(Given data):
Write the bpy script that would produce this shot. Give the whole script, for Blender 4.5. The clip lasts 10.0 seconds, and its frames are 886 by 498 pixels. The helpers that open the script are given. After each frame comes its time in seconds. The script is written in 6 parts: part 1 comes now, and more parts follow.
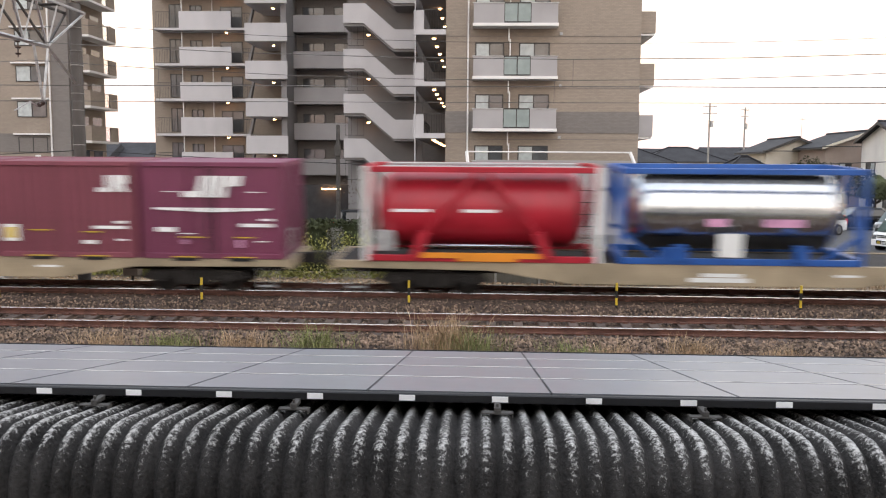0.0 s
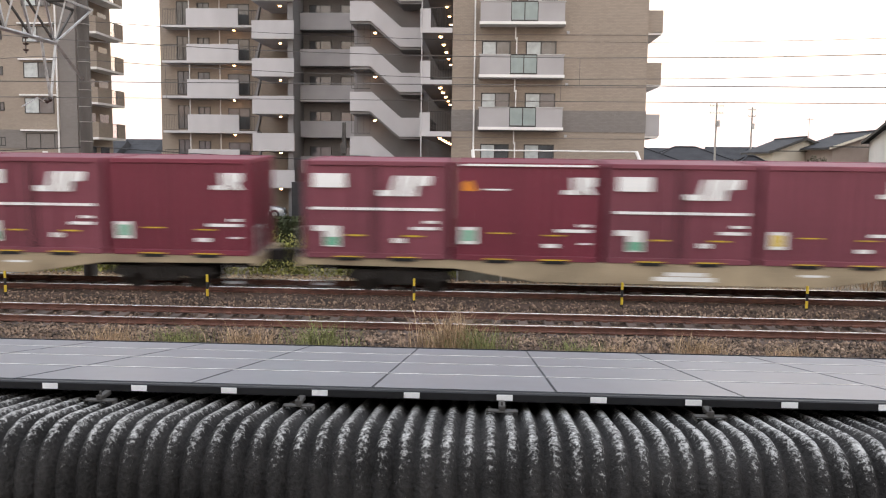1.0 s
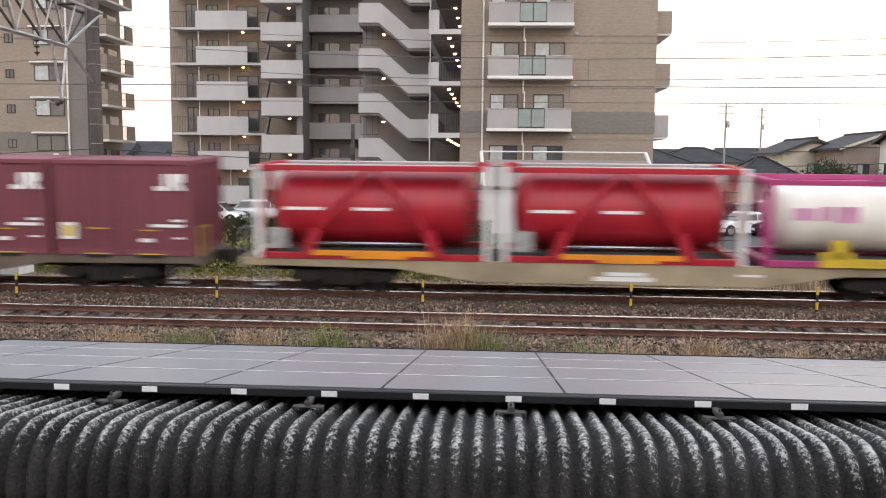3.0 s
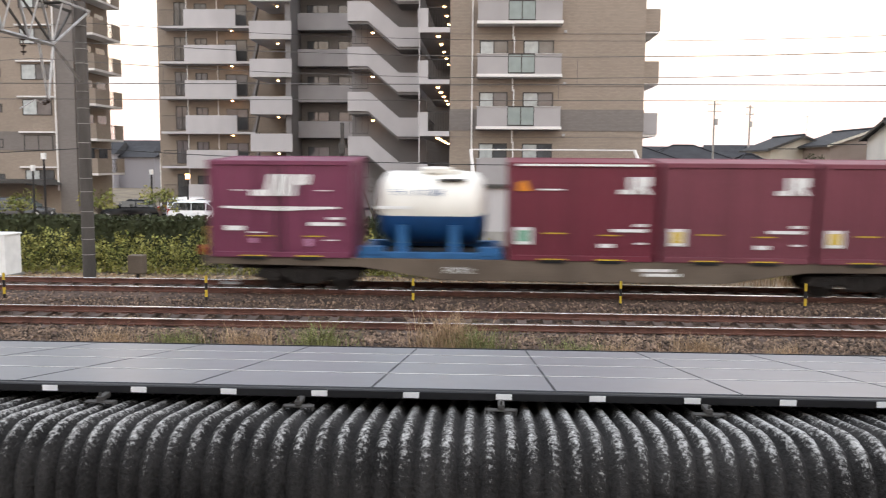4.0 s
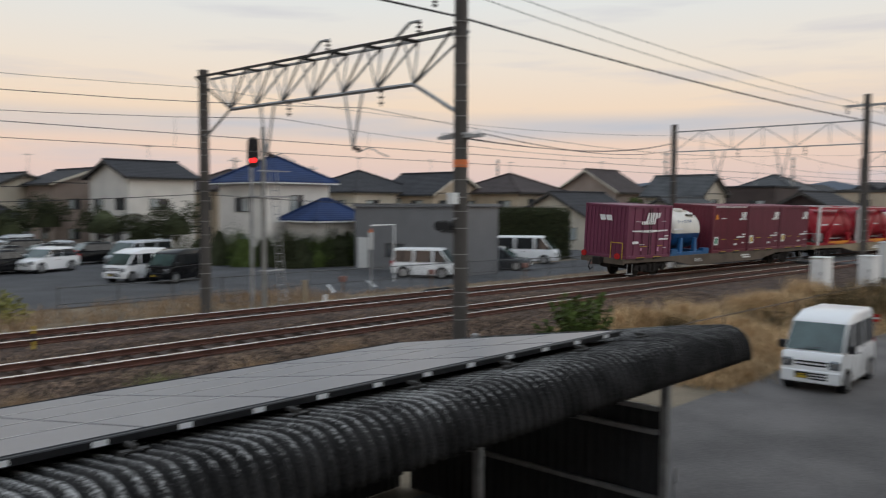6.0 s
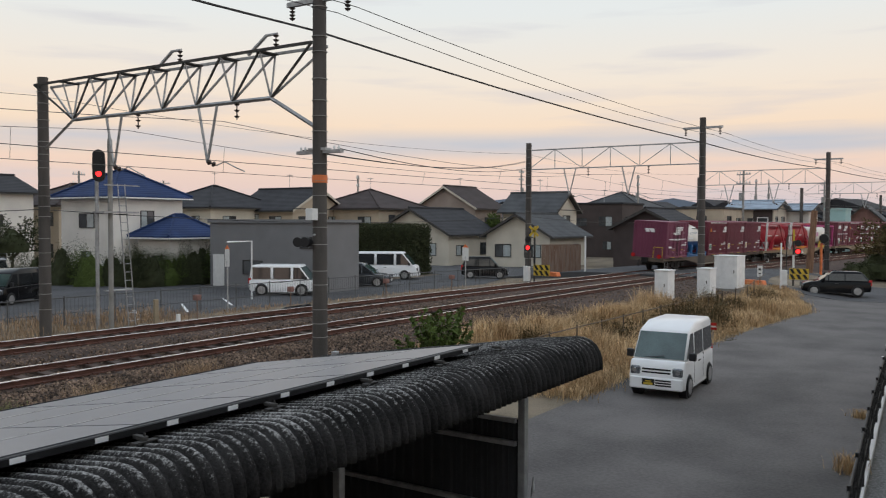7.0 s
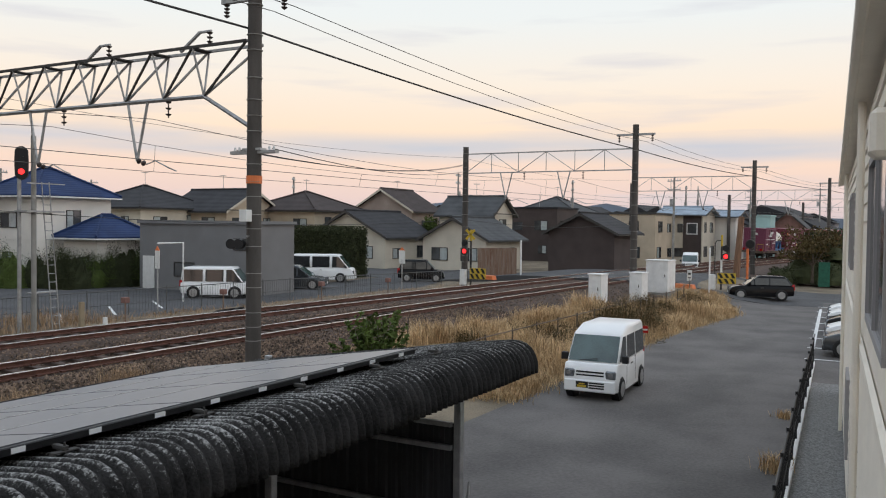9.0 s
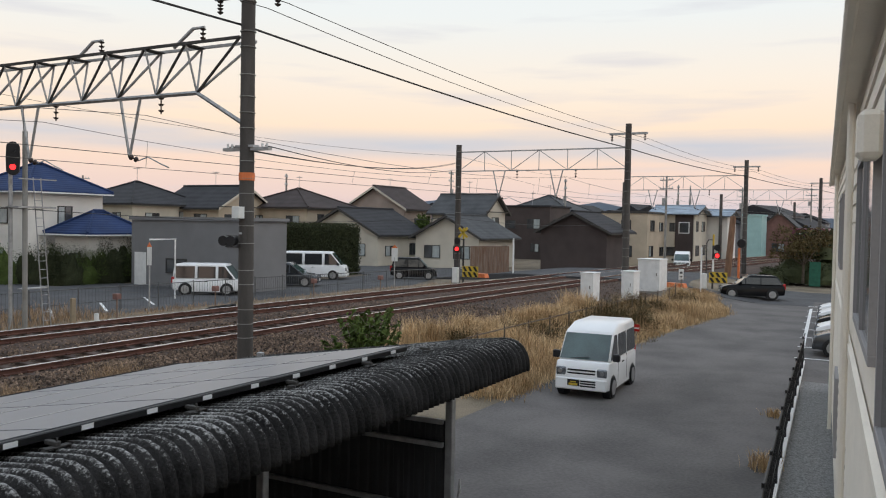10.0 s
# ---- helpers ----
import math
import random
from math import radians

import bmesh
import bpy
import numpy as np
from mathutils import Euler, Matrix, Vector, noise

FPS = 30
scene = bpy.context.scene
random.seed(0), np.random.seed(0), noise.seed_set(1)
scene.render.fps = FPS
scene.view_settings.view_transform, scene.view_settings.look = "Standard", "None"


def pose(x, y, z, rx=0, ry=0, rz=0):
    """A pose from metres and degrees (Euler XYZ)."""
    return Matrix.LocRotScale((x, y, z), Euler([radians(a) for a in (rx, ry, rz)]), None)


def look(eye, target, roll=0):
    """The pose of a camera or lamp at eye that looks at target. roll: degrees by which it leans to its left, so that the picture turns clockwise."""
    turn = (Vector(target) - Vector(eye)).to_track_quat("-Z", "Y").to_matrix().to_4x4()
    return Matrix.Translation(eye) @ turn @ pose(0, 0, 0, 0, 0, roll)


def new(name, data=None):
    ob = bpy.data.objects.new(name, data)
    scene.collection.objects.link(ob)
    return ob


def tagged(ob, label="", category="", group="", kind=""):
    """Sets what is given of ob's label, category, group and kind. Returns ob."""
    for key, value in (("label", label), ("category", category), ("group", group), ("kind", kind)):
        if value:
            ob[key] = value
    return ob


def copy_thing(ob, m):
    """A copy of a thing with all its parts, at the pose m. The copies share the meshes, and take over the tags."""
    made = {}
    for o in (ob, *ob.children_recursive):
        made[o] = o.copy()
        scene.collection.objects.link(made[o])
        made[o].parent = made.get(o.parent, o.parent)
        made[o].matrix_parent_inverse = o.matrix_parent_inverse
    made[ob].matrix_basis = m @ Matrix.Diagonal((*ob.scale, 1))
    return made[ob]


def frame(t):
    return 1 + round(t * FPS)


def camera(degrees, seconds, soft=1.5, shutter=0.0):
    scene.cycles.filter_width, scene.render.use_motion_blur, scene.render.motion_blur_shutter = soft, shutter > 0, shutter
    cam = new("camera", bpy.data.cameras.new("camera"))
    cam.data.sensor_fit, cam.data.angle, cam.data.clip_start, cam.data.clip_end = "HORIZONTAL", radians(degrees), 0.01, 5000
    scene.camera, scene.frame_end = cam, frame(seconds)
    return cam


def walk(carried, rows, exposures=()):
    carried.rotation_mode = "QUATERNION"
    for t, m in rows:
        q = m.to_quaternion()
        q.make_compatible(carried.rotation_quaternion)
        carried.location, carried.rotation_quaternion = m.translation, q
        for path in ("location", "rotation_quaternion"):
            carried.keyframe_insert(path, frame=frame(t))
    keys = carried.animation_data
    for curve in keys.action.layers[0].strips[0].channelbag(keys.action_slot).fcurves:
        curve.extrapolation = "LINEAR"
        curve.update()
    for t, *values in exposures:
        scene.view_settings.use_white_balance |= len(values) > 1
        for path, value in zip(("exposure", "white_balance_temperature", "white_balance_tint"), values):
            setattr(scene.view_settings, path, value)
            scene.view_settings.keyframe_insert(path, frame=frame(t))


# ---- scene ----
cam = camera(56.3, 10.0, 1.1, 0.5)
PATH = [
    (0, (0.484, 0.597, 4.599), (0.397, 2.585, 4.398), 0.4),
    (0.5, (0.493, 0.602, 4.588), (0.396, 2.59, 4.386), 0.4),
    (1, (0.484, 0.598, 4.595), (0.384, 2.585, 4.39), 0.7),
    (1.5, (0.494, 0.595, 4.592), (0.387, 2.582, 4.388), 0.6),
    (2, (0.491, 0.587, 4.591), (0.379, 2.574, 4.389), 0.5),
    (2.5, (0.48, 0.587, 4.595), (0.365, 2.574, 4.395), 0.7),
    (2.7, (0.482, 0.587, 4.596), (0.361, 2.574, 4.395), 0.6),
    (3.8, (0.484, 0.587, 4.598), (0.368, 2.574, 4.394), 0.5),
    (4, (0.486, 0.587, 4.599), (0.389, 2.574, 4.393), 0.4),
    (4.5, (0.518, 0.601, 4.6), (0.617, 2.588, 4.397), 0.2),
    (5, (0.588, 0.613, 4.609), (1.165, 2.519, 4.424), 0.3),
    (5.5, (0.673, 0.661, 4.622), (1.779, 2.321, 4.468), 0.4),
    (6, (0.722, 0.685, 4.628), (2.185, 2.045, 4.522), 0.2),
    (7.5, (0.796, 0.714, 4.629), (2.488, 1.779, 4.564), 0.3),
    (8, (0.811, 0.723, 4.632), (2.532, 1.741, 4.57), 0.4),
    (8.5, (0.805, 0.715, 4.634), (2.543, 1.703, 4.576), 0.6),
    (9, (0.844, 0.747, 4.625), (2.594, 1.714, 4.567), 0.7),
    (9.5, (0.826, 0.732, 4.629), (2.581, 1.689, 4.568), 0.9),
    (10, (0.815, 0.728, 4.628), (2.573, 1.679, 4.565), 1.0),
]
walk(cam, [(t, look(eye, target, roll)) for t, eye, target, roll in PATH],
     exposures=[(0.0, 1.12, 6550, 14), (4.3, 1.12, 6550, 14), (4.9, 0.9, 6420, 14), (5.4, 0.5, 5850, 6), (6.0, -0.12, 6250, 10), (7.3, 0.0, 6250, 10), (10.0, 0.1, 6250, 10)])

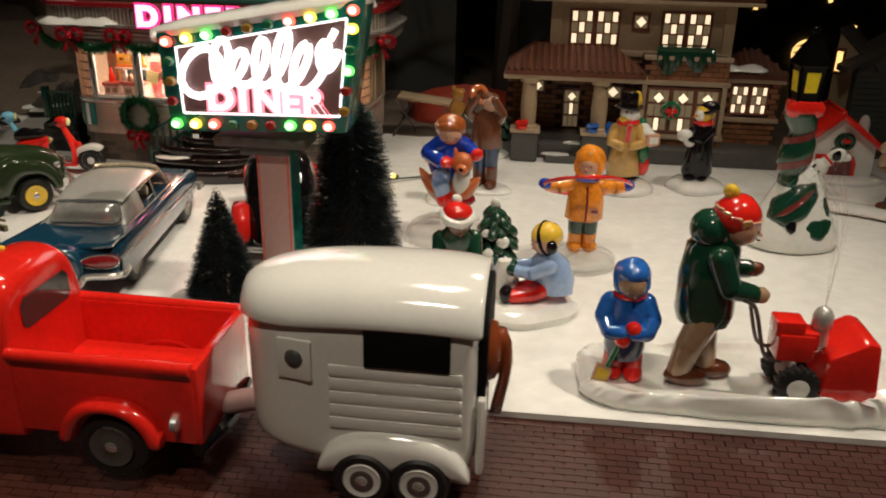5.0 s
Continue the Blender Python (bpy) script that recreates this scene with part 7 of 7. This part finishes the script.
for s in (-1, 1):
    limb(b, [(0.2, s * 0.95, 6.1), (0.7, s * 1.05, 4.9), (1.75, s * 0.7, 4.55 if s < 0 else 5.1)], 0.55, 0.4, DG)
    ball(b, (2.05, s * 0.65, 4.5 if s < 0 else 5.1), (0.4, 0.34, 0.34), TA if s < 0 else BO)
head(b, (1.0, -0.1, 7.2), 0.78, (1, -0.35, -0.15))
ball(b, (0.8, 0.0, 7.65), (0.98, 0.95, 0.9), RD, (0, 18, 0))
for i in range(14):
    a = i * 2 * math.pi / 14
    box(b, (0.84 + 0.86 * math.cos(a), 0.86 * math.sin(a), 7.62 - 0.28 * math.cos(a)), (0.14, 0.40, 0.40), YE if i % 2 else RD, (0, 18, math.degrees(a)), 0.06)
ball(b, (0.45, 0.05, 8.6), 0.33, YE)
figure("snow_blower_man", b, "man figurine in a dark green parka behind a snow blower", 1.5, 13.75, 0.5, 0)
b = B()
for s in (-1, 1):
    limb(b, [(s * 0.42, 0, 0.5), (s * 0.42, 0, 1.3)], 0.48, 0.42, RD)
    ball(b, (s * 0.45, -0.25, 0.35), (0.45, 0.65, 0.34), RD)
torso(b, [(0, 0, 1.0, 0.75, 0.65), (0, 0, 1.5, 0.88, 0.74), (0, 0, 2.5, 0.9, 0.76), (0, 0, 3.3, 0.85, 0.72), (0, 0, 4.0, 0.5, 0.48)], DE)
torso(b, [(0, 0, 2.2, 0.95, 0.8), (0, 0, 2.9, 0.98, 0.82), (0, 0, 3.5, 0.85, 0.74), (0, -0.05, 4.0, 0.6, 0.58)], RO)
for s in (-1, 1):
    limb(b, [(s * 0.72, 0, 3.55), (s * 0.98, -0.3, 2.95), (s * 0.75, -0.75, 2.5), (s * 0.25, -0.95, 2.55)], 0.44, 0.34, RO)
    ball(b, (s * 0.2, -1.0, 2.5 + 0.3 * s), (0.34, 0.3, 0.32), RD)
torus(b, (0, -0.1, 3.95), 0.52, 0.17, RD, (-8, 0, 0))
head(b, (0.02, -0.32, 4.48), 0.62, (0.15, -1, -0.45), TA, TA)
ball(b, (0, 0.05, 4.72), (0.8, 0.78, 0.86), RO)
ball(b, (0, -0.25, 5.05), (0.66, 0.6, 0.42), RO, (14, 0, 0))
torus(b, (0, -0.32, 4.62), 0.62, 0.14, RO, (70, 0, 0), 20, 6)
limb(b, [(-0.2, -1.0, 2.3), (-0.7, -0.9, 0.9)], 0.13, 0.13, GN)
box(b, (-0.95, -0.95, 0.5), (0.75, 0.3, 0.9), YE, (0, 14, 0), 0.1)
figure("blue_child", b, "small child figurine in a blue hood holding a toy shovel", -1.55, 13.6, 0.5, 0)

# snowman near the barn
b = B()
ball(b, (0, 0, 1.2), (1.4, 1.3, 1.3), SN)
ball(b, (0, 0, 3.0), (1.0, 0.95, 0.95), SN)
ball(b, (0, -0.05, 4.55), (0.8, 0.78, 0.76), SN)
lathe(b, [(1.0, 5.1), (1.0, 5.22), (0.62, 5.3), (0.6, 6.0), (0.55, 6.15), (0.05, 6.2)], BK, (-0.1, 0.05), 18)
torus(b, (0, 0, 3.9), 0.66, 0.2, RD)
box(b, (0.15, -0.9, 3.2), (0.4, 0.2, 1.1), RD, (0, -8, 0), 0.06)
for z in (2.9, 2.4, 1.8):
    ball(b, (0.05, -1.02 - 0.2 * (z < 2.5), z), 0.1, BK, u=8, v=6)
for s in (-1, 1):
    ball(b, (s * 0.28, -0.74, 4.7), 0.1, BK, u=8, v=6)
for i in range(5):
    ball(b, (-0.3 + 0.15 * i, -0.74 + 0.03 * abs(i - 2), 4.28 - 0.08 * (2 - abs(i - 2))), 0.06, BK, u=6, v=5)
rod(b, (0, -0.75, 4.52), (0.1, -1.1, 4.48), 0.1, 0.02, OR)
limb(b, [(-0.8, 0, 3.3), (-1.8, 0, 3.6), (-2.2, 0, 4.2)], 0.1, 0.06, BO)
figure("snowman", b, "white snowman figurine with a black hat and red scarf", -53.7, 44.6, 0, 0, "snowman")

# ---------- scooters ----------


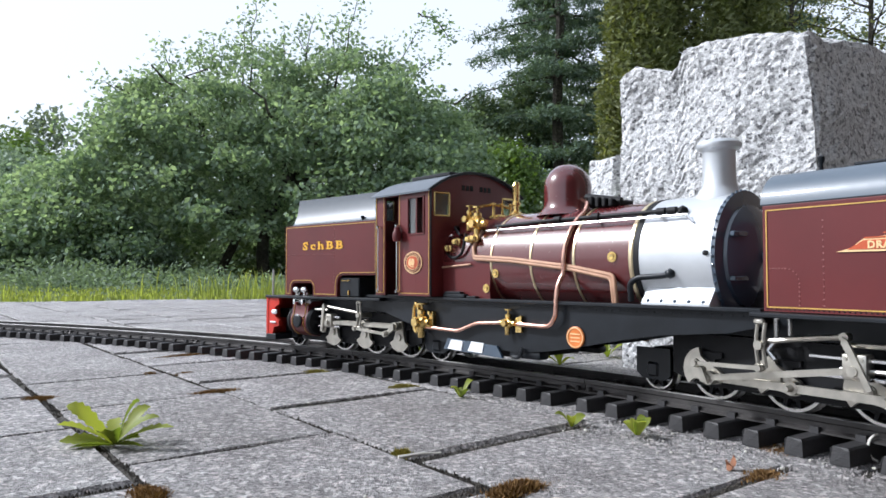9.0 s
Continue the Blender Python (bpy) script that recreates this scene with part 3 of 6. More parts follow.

(Requirement): Go through the listing above and return every line where the word "label" occurs.

(Solution to the exercise):
def tagged(ob, label="", category="", group="", kind=""):
    """Sets what is given of ob's label, category, group and kind. Returns ob."""
    for key, value in (("label", label), ("category", category), ("group", group), ("kind", kind)):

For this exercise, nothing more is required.